How Do I Install Linux?
Are you tired of using Windows or Mac as your operating system? Do you want to try something different? Something free? Then Linux might be the right choice for you. Linux is an open-source operating system that is free to use, modify, and distribute. It is popular among developers, programmers, and IT professionals. But installing Linux on your computer might seem daunting at first. This guide will take you through the process of installing Linux on your computer step-by-step.
Before we begin, there are some things you need to check before installing Linux on your computer.
Check System Requirements
Before installing Linux, you need to check if your computer meets the system requirements. Different Linux distributions have different system requirements. Generally, Linux requires less powerful hardware than Windows or Mac. However, it still needs certain hardware specifications to run smoothly. The minimum system requirements for most Linux distributions are:
- 1 GHz processor
- 1GB RAM
- 10 GB free hard disk space
- Graphics card and monitor capable of 1024×768 resolution
If your computer meets these requirements, you are good to go. If not, you might consider upgrading your hardware or choosing a lighter version of Linux.

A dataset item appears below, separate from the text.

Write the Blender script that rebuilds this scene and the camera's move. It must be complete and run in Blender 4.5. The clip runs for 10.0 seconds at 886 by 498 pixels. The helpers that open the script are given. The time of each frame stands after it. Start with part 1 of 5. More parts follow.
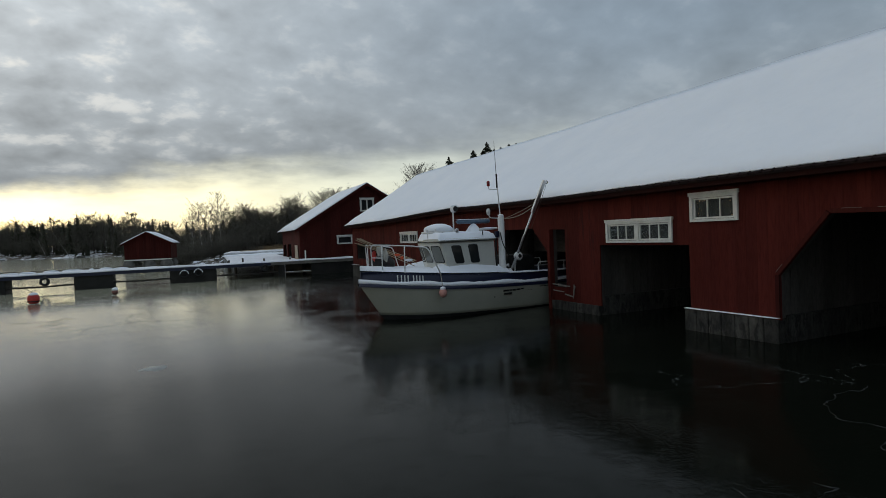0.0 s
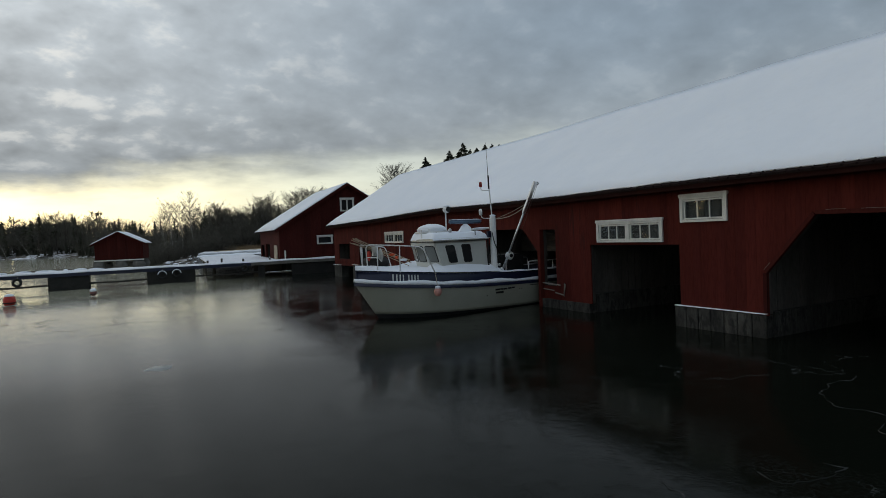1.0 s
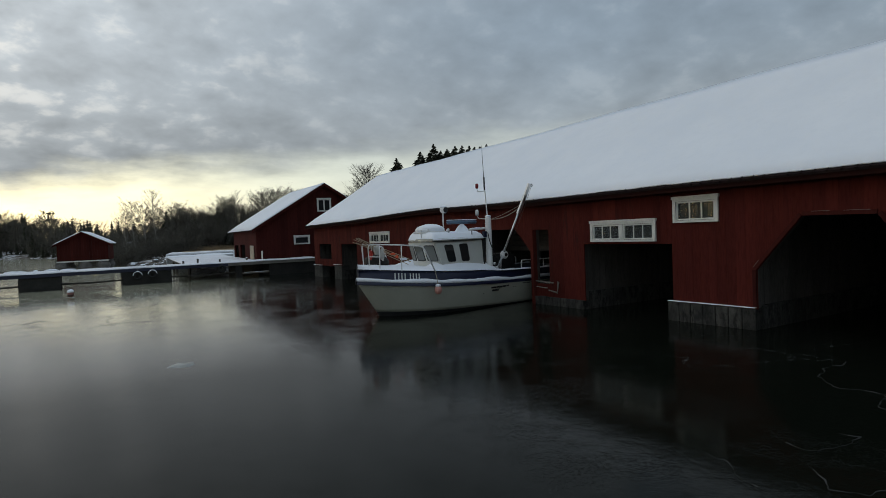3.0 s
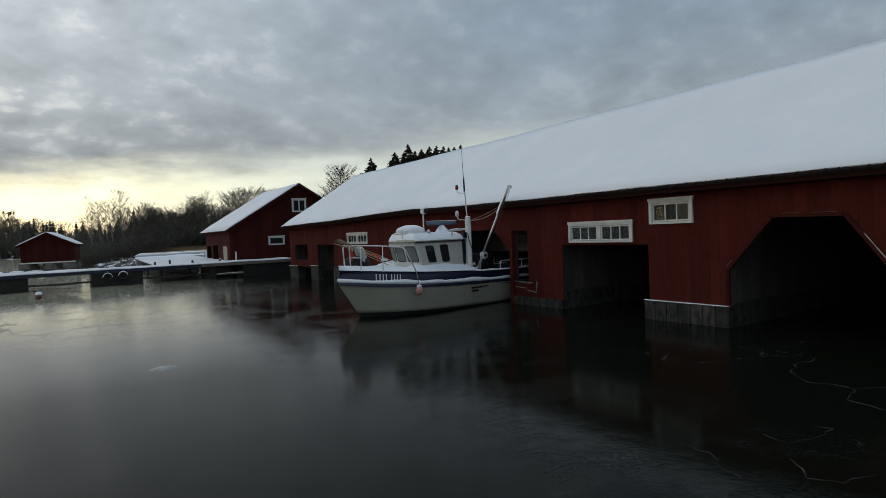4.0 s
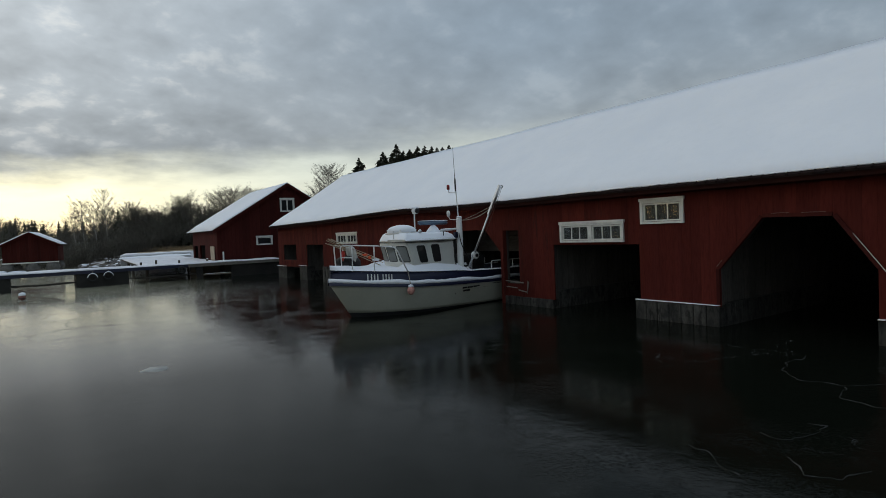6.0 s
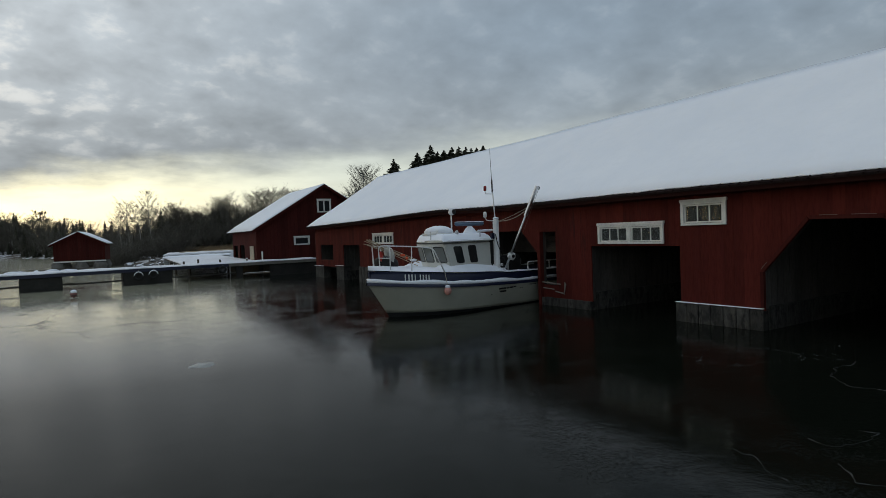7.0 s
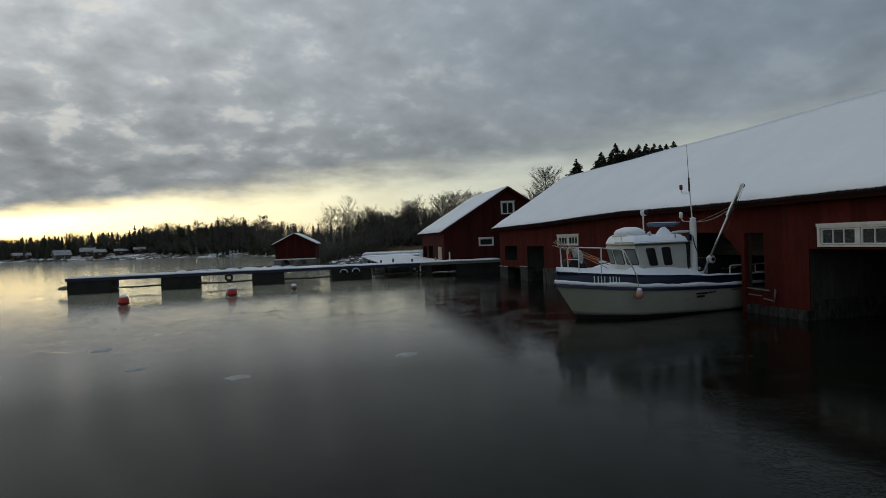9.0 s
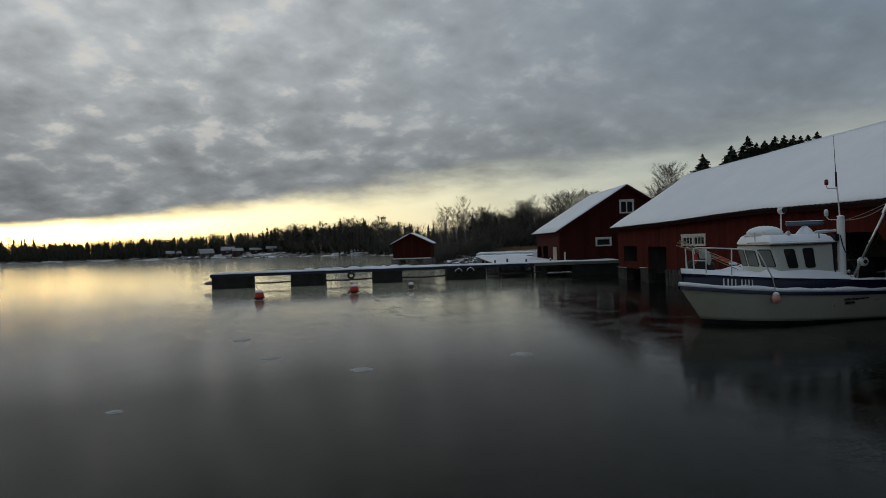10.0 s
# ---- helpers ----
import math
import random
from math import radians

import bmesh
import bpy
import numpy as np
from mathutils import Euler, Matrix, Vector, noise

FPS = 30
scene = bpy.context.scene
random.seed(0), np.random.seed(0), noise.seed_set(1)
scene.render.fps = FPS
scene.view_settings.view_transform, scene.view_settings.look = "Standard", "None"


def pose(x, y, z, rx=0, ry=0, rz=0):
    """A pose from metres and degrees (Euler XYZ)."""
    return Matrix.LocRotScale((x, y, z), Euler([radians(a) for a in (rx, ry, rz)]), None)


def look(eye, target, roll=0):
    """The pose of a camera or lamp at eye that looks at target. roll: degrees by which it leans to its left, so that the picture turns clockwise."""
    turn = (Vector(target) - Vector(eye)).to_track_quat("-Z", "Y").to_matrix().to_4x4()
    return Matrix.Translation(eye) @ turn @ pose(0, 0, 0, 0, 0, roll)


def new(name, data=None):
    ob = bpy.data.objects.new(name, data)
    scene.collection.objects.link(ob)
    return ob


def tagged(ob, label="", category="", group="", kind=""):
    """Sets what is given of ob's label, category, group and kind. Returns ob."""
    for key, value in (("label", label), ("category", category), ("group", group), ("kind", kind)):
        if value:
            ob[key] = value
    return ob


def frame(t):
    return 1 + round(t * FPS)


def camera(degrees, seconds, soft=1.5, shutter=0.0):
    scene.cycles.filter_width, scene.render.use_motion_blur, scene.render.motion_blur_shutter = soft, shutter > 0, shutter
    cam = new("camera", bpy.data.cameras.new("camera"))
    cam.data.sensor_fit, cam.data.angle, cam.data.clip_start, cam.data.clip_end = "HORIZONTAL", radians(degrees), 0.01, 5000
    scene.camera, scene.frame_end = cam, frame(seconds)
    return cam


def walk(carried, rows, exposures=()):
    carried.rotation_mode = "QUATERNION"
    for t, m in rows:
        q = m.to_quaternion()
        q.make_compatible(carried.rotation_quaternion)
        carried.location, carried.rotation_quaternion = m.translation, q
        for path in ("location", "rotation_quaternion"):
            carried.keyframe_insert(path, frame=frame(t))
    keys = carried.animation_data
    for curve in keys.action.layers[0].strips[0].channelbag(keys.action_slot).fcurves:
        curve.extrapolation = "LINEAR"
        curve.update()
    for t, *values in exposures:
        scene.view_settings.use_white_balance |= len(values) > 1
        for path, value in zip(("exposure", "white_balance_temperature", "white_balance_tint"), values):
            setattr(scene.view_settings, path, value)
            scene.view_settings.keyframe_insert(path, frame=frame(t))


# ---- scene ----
cam = camera(73.97, 10.0, soft=0.8)
ROWS = [
    (0.0, 0.000, 0.000, 2.089, -25.401, -1.420, 2.345),
    (0.5, -0.294, 0.044, 2.104, -26.932, -1.493, 2.303),
    (1.0, -0.620, 0.042, 2.111, -28.186, -1.532, 2.347),
    (1.5, -0.920, 0.060, 2.118, -28.951, -1.547, 2.326),
    (2.0, -1.250, 0.062, 2.119, -29.698, -1.582, 2.364),
    (2.5, -1.494, 0.100, 2.118, -30.573, -1.594, 2.333),
    (4.0, -1.937, 0.111, 2.161, -34.514, -1.711, 2.322),
    (4.5, -1.959, 0.134, 2.154, -35.304, -1.766, 2.362),
    (5.0, -1.952, 0.146, 2.150, -35.873, -1.771, 2.361),
    (6.5, -2.076, 0.203, 2.169, -35.452, -1.722, 2.162),
    (7.0, -2.154, 0.174, 2.177, -32.537, -1.587, 2.164),
    (7.5, -2.279, 0.173, 2.178, -28.719, -1.409, 2.140),
    (8.0, -2.348, 0.128, 2.178, -24.137, -1.201, 2.131),
    (8.5, -2.409, 0.099, 2.179, -19.556, -0.995, 2.077),
    (9.0, -2.490, 0.026, 2.184, -15.225, -0.812, 2.059),
    (9.5, -2.528, -0.017, 2.184, -10.197, -0.619, 2.007),
    (10.0, -2.560, -0.044, 2.176, -4.217, -0.417, 1.930),
]
walk(cam, [(t, pose(x, y, z, 90 + pitch, roll, yaw)) for t, x, y, z, yaw, pitch, roll in ROWS],
     exposures=[(0.0, -0.11), (2.5, -0.06), (4.5, 0.0), (6.5, 0.0), (7.5, -0.10), (8.5, -0.32), (9.25, -0.54), (10.0, -0.67)])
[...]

Choose a Linux Distribution
There are hundreds of Linux distributions to choose from. Each distribution is tailored for a specific purpose or audience. Some popular Linux distributions are Ubuntu, Fedora, Debian, and Mint. Choosing the right distribution depends on your needs and preferences. Ubuntu is a good choice for beginners as it is user-friendly and has a large community for support. If you want something lightweight, you might want to try Lubuntu or Xubuntu. You might want to try Fedora or Arch Linux if you are a developer.
Once you have chosen the Linux distribution, you need to download the ISO file from the official website. The ISO file is a disc image containing the Linux distribution installation files.
Estimated Market Share
- Ubuntu – 33.42%
- Debian – 16.21%
- CentOS – 13.62%
- Fedora – 3.26%
- Red Hat Enterprise Linux (RHEL) – 2.47%
- Linux Mint – 2.08%
- openSUSE – 1.07%
- Arch Linux – 0.62%
- Gentoo – 0.06%
- Slackware – 0.02%
Note that these market share estimates may vary depending on the source and methodology used to obtain them and may change over time. Additionally, many other Linux distributions are not as widely used but may be popular among certain communities or industries.
Create a Bootable USB Drive
After downloading the ISO file, you must create a bootable USB drive. A bootable USB drive allows you to install Linux on your computer. You can use software like Rufus (Windows) or Etcher (Mac) to create a bootable USB drive. Insert the USB drive and select the ISO file. Click on “Start” to create the bootable USB drive. This process might take some time, depending on the size of the ISO file and the speed of your USB drive.
Boot from USB Drive
Once you have created the bootable USB drive, you must boot your computer from it. Restart your computer and enter the boot menu by pressing a specific key (usually F12 or Del) during the boot process. Select the USB drive as the boot option and press Enter. The computer will boot from the USB drive and launch the Linux installation process.
Begin Installing Linux
Now that you have booted from the USB drive, you can install Linux on your computer. Follow the on-screen instructions to select the language, time zone, and keyboard layout. You will also be asked to choose the installation type.
For a detailed Installation of the TIG stack – check out this procedure.
Choose Installation Type
There are two installation types: “Erase disk and install Linux” and “Install Linux alongside Windows/Mac”. The first option erases everything on your hard disk and installs Linux as the only operating system. The second option installs Linux alongside your current operating system, allowing you to choose which one to use during boot-up. Choose the installation type that suits your needs.
If you choose the first installation type, you must create partitions for the Linux installation. A partition is a hard disk section dedicated to a specific operating system or data. You must create at least two partitions: one for the root file system (/) and one for the swap space (virtual memory). The root file system contains the core system files, while the swap space is used when the RAM is full. Follow the on-screen instructions to create the partitions.
Set up a User Account
After creating the partitions, you need to set up a user account. This account is used to log in to the Linux system. Enter your name, username, and password. You might also be asked to set up a hostname (computer name). Once you have finished setting up the user account, the installation process will begin.
Installing Linux might initially seem daunting, but it is not as complicated as it seems. With this guide, you can install Linux on your computer quickly. Remember to check the system requirements, choose the right Linux distribution, create a bootable USB drive, boot from the USB drive, and follow the on-screen instructions to install Linux. Once you have installed Linux, you will have a free and open-source operating system that is powerful, customizable, and secure.